Otherwise, there is little contact between the indigenous community and the soldiers, with the Somali population suspicious of an army commonly considered "occupiers". Apart from the local administration, those most likely to interact with the garrison are informers and prostitutes, who receive some benefits, including extra rations, humanitarian sources told IRIN.

It is a matter of urgency to begin an HIV/AIDS campaign in all areas of the Ethiopian Somali Region, said Connie Osborne, acting Country Programme Adviser with UNAIDS/Ethiopia. "Even if the HIV/AIDS rates are low there, you need to protect the region," she said.

Osborne told IRIN that the high TB rates and the military presence were "worrying", and that other factors such as malnutrition and poverty related-diseases would disguise AIDS deaths. In chronically underdeveloped regions where basic health facilities are lacking, and pastoralist communities live on the edge of survival, AIDS is unlikely to be visible, according to Osborne.

Immediate priorities like the drought and political instability can push HIV/AIDS to the back of the queue. Given the extreme underdevelopment of the Somali Region, moreover, national testing surveys cannot be undertaken.
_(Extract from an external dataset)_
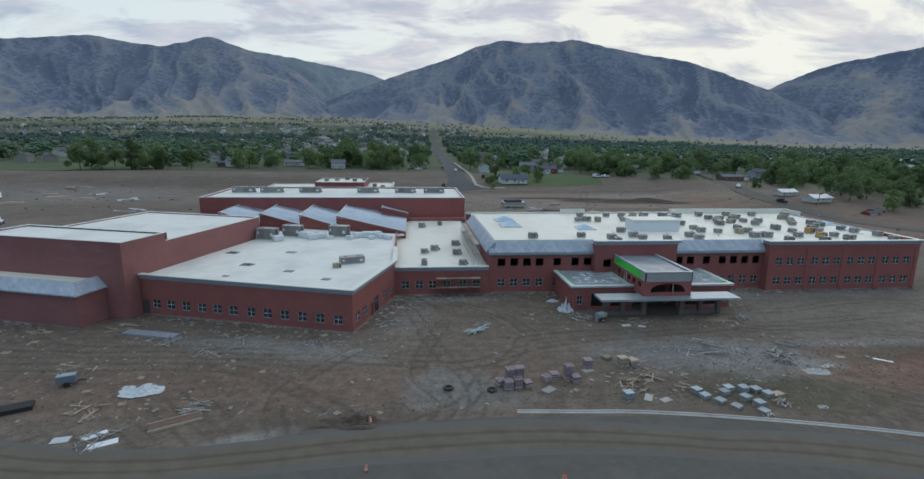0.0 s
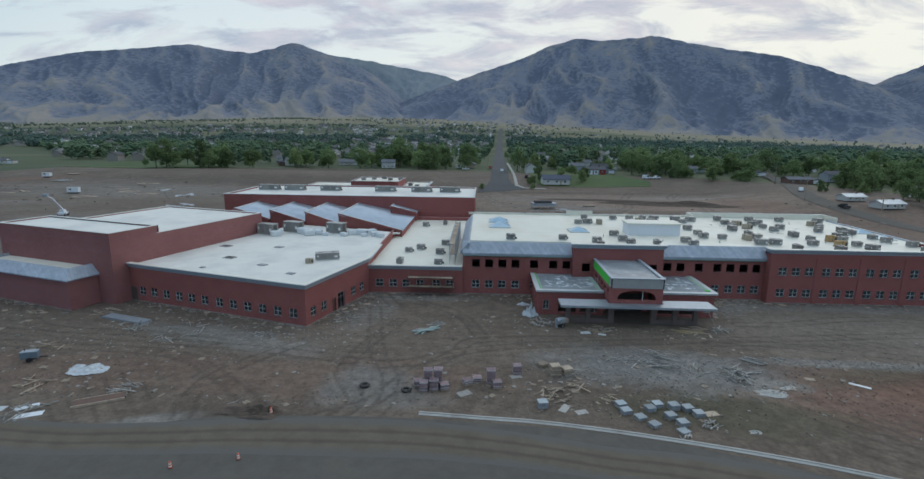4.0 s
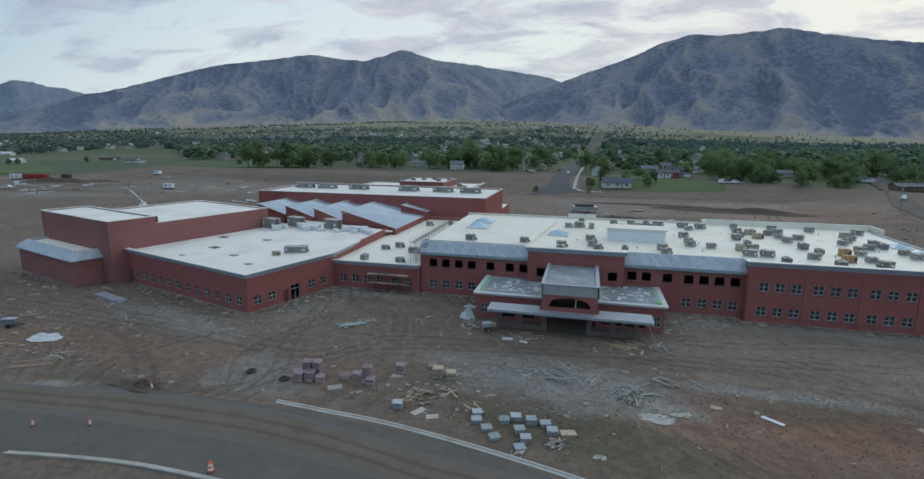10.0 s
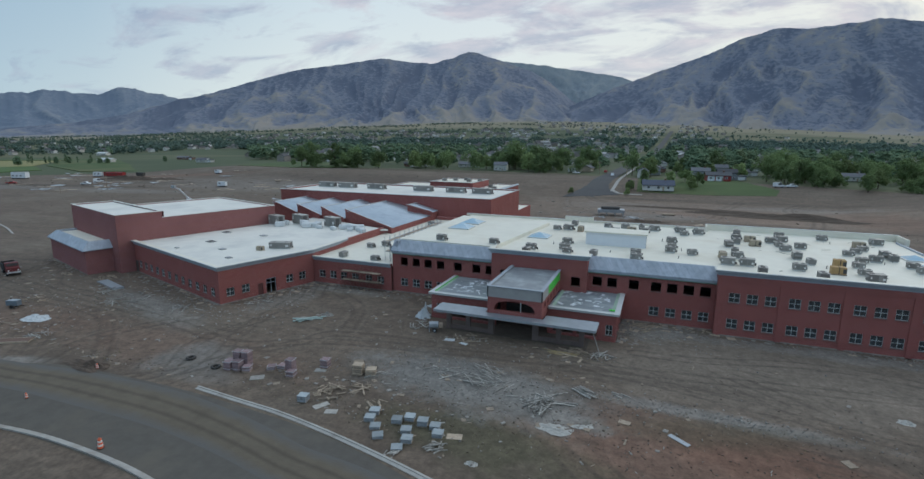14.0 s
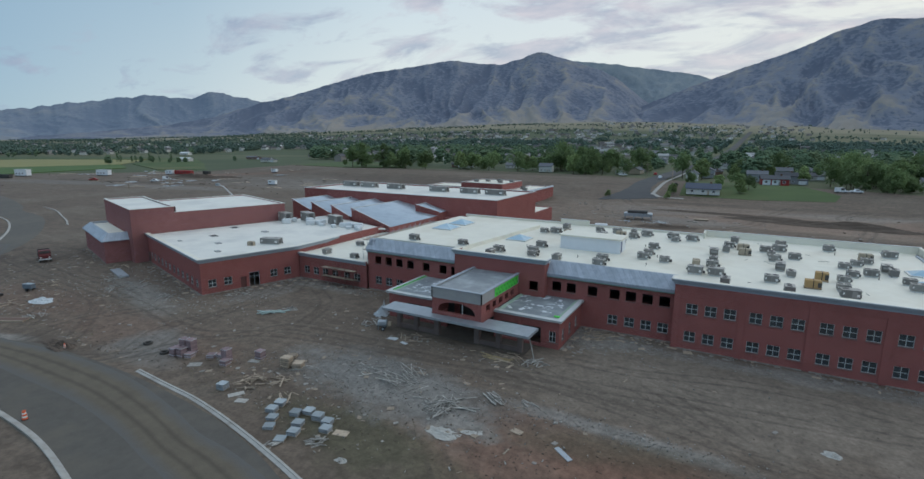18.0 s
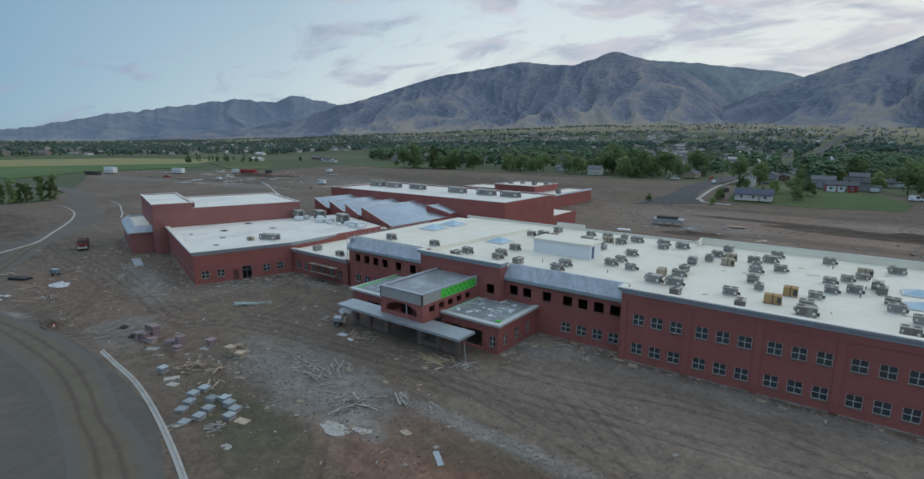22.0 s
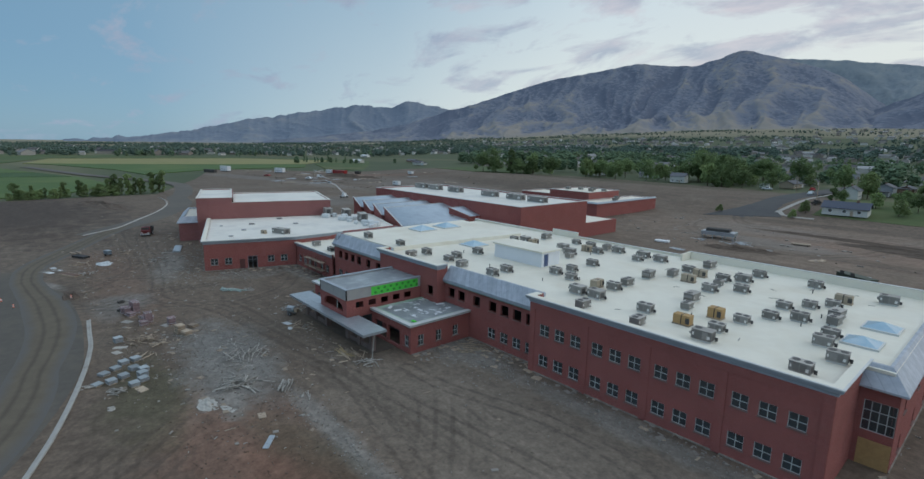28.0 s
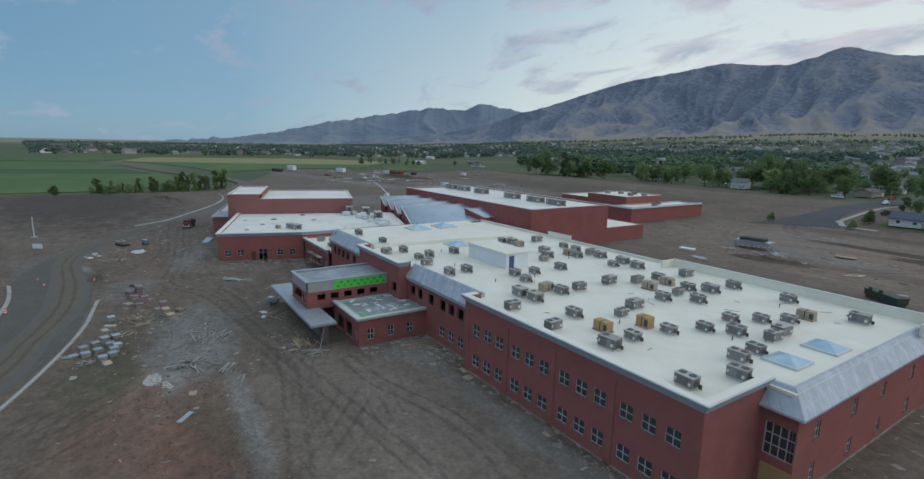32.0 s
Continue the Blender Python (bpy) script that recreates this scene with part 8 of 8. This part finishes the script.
def house(lx, ly, h, pitch, siding, label, garage=True, roof=None):
    ob = thing("house", pose(0, 0, -50), label, "house", "houses of the town")
    bm = bmesh.new()
    r = ly / 2 * pitch
    vs = [bm.verts.new(q) for x in (-lx / 2, lx / 2) for q in ((x, -ly / 2, 0), (x, ly / 2, 0), (x, ly / 2, h), (x, 0, h + r), (x, -ly / 2, h))]
    for f in ((4, 3, 2, 1, 0), (5, 6, 7, 8, 9), (0, 5, 9, 4), (6, 1, 2, 7)):
        bm.faces.new([vs[i] for i in f])
    part("wall", bm, siding, ob)
    for s in (-1, 1):
        bm = bmesh.new()
        o = 0.6
        pts = [(x, s * (ly / 2 + o), h - o * pitch) for x in (-lx / 2 - o, lx / 2 + o)] + [(x, 0, h + r) for x in (lx / 2 + o, -lx / 2 - o)]
        low = [bm.verts.new(q) for q in pts]
        top = [bm.verts.new((a, b, c + 0.25)) for a, b, c in pts]
        bm.faces.new(top)
        bm.faces.new(low[::-1])
        for k in range(4):
            bm.faces.new((low[k], low[(k + 1) % 4], top[(k + 1) % 4], top[k]))
        part("roof", bm, roof or SHINGLE, ob)
    part("chimney", box_bm(lx * 0.2, lx * 0.2 + 0.9, -0.45, 0.45, h, h + r + 1.0), SIDINGS[2], ob)
    for s in (-1, 1):
        for k in range(3):
            x = -lx * 0.32 + lx * 0.32 * k
            w = part("window", box_bm(x - 0.7, x + 0.7, s * ly / 2 - 0.05, s * ly / 2 + 0.05, 1.1, 2.4), WHITE, ob)
            part("pane", box_bm(x - 0.58, x + 0.58, s * ly / 2 - 0.07, s * ly / 2 + 0.07, 1.22, 2.28), DARK, w)
    part("door", box_bm(lx * 0.16 - 0.5, lx * 0.16 + 0.5, -ly / 2 - 0.06, -ly / 2 + 0.05, 0, 2.1), WOOD, ob)
    if garage:
        bmw = box_bm(lx / 2, lx / 2 + 6.5, -ly / 2 + 1, ly / 2 - 1, 0, 2.9)
        part("garage", bmw, siding, ob)
        part("garage_roof", box_bm(lx / 2 - 0.2, lx / 2 + 7, -ly / 2 + 0.6, ly / 2 - 0.6, 2.9, 3.3), roof or SHINGLE, ob)
        part("garage_door", box_bm(lx / 2 + 1, lx / 2 + 5.6, -ly / 2 + 0.92, -ly / 2 + 1.01, 0, 2.4), WHITE, ob)
    return ob


HOUSES = [house(15, 9, 3.2, 0.5, SIDINGS[0], "white-sided house with a dark shingle roof"), house(17, 10, 3.4, 0.45, SIDINGS[1], "tan-sided house with a dark shingle roof"),
          house(13, 9, 5.6, 0.5, SIDINGS[3], "two-storey grey house with a dark roof"), house(18, 9, 3.0, 0.35, SIDINGS[2], "low brown-brick house with a grey roof"), house(12, 8, 5.4, 0.6, SIDINGS[0], "two-storey white house with a steep roof", False)]
BLUE = house(15, 10, 3.0, 0.42, SIDINGS[0], "low white house with a dark blue-grey roof", False, mat("blue_grey_shingles", (0.085, 0.10, 0.14), (0.07, 0.082, 0.115), 1.5, 0.85))
BARN = house(15, 9, 2.8, 0.4, SIDINGS[0], "long white barn with a pale metal roof", False, EDGE)
REDBARN = house(13, 8, 3.4, 0.4, RED, "small red barn with white doors", False)
part("barn_door", box_bm(-5.9, -2.1, -4.06, -3.99, 0.1, 2.9), WHITE, REDBARN)
part("barn_door", box_bm(-1.5, 2.3, -4.06, -3.99, 0.1, 2.9), WHITE, REDBARN)
spots = [(34, 301, 4, 7), (66, 347, 5, 6), (72, 360, 2, 2), (24.4, 353.6, -88, 4), (30.8, 393.6, -90, 2), (176, 310, 5, 3), (203, 322, 10, 2), (142.0, 384.8, 4, 0), (74.0, 424.0, 5, 4), (35.6, 525.6, -88, 0), (-157, 402, 40, 4), (-486.8, 460.8, 10, 3), (-395.6, 404.0, 5, 0), (58.0, 369.6, 0, 2), (83.6, 401.6, 20, 0), (-17.2, 405.6, 88, 1), (-18.8, 449.6, 90, 0), (-78.0, 385.6, 5, 4), (-118.0, 417.6, 12, 0), (-58.0, 433.6, -10, 2), (-162.0, 405.6, 30, 3), (-191.6, 473.6, 20, 0), (34.0, 433.6, -88, 3), (170.0, 353.6, 15, 0), (202.0, 305.6, 40, 1), (190.0, 241.6, 60, 0), (50.0, 481.6, 10, 1), (98.0, 473.6, -15, 0), (138.0, 449.6, 30, 2), (186.0, 449.6, -10, 3), (234.0, 401.6, 25, 0), (-46.0, 513.6, 5, 0), (-102.0, 529.6, -20, 1), (-150.0, 553.6, 10, 2), (30.8, 529.6, -90, 0), (242.0, 337.6, 10, 1), (274.0, 385.6, -30, 0), (-238.0, 521.6, 15, 3), (-290.0, 449.6, 25, 1), (82.0, 545.6, 10, 4), (154.0, 561.6, -20, 0), (226.0, 529.6, 15, 1), (-22.0, 577.6, 85, 2), (34.0, 609.6, -85, 0), (306.0, 481.6, 5, 2), (-334.0, 553.6, 10, 0)]
for x, y, turn, kind in spots:
    src = REDBARN if kind == 6 else BLUE if kind == 7 else HOUSES[kind]
    copy_thing(src, pose(x, y, ground_z(x, y) + 0.5, 0, 0, turn) @ Matrix.Scale(1.0 if kind > 5 else 0.8, 4))
for x, y, turn, k in ((151, 228, 8, 0.62), (155, 213, 12, 0.7), (-560, 420, 20, 1), (-740, 540, 15, 1)):
    copy_thing(BARN, pose(x, y, ground_z(x, y) + 0.5, 0, 0, turn) @ Matrix.Scale(k, 4))
for x, y in ((160, 190), (166, 194)):
    copy_thing(REDBARN, pose(x, y, ground_z(x, y) + 0.5, 0, 0, 10) @ Matrix.Scale(0.45, 4))
for ob in (*HOUSES, BARN, REDBARN, BLUE):
    for o in (*ob.children_recursive, ob):
        bpy.data.objects.remove(o)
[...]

Sentinel screening sites have been established in seven regions and 21 sites since 1999, but need to be set up where there are ante-natal centres, laboratories and adequately equipped and staffed hospitals and health clinics. "If the tuberculosis rates are high and there is a military presence in the region, something needs to be done", said Osborne.

Drought, malnourishment and disaster should not push HIV/AIDS off the agenda, because it may be disguising a growing problem, she said. "If death is common, it is often difficult to identify the impact of the disease, unlike places where death is unusual".